Prosecutors did not suggest a motive for the killing.
Surveillance video captured the shooting from afar and was little help for investigators, Rodgers said, but in the 20 minutes before the shooting Watt and the other suspect were clearly recorded by multiple surveillance cameras in the area.
Images from that footage allowed at least four people who knew Watt from the neighborhood or his school to identify him, prosecutors said. Additionally, a man who was riding his bike in the area and knew Watt said he saw the teen running just after the shots were fired.
At the time of the shooting, the teen was on court-ordered home confinement after violating his electronic monitoring agreement several times in a separate case charged in juvenile court. In that case, Watt was found in possession of a gun with an extended magazine and automatic switch after crashing a stolen car, according to prosecutors, who said the office is also expected to charge him with a separate carjacking in March.
An assistant public defender for Watt focused on problems with his identification during the hearing and suggested a substantial reward worth tens of thousands of dollars could have improperly motivated people to identify Watt. She said that Watt’s decision to surrender to police after learning he was a suspect showed he was not a flight risk.
But Judge Antara Nath Rivera ordered him held in custody going forward.
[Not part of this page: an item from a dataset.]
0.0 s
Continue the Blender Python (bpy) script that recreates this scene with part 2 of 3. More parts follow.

In her order, the judge said she believed Watt was a danger to the community, stressing he had allegedly participated in an attack in a residential neighborhood, in “broad daylight” and in front of the victim’s home “where a person should feel safe.”
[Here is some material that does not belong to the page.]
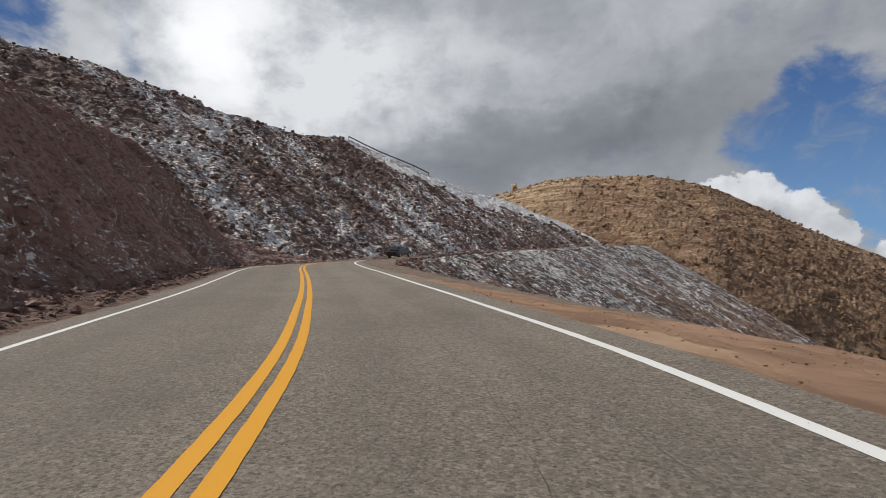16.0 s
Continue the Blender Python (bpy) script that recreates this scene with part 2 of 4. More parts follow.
def asphalt_colour(net):
    p = net.position()
    grain = net.noise(p, 26, 5, 0.85)
    stones = net.voronoi(p, 46, out="Color")
    chips = net.voronoi(p, 24, out="Color")
    base = net.mix(net.ramp(net.noise(p, 0.35, 5, 0.6), 0.35, 0.68), (0.385, 0.332, 0.268), (0.315, 0.272, 0.22))
    base = net.mix(net.ramp(net.noise(p, 3.0, 5, 0.7), 0.42, 0.7, 0.0, 0.4), base, (0.43, 0.378, 0.312))
    base = net.mix(net.ramp(grain, 0.47, 0.62, 0.0, 0.75), base, (0.60, 0.53, 0.44))
    base = net.mix(net.ramp(stones, 0.5, 0.85, 0.0, 0.7), base, (0.15, 0.132, 0.11))
    base = net.mix(net.ramp(chips, 0.72, 0.86, 0.0, 0.36), base, (0.70, 0.63, 0.53))
    base = net.mix(net.ramp(chips, 0.16, 0.06, 0.0, 0.42), base, (0.12, 0.106, 0.09))
    # darker, smoother wheel tracks
    lane = net.attr("lane")
    track = net.math("ADD", net.ramp(net.math("ABSOLUTE", net.math("SUBTRACT", net.math("ABSOLUTE", lane), 0.95)), 0.1, 0.5, 1, 0),
                     net.ramp(net.math("ABSOLUTE", net.math("SUBTRACT", net.math("ABSOLUTE", lane), 2.65)), 0.1, 0.5, 1, 0))
    track = net.math("MULTIPLY", track, net.ramp(net.noise(p, 0.6, 4), 0.3, 0.7, 0.1, 0.34))
    base = net.mix(track, base, (0.215, 0.19, 0.158))
    # the downhill lane is the more worn and darker one
    base = net.mix(net.ramp(lane, -0.4, -1.6, 0.0, 0.22), base, (0.20, 0.178, 0.15))
    # dark patches, then cloud shade painted on a browner pavement past the cliff
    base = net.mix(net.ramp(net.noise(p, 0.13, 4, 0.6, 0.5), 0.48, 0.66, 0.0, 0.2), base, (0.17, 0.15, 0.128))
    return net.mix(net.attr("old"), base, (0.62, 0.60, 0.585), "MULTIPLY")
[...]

Watt is being charged as an adult under a state law that automatically transfers a minor defendant’s case to adult proceedings for the most serious offenses. He is the second teenager charged in a high-profile killing in recent days.
Neuman has been revered as a “pillar of the community,” a “family man” and a tireless advocate for people in his community, particularly young people, those who knew him have said in recent tributes.
A Vietnam veteran and the police department’s longest-serving bomb squad technician, he retired in 2010 after 28 years and dedicated himself to working as a reverend.
“Reverend Neuman called me on Wednesday night and said he wanted to do more for the youth in the community,” Paul Sims, a pastor at St. Michael Missionary Baptist Church, told the crowd at a recent vigil. “Anyone who knew Larry Neuman knew he would’ve done whatever he could for those two young men in that video.”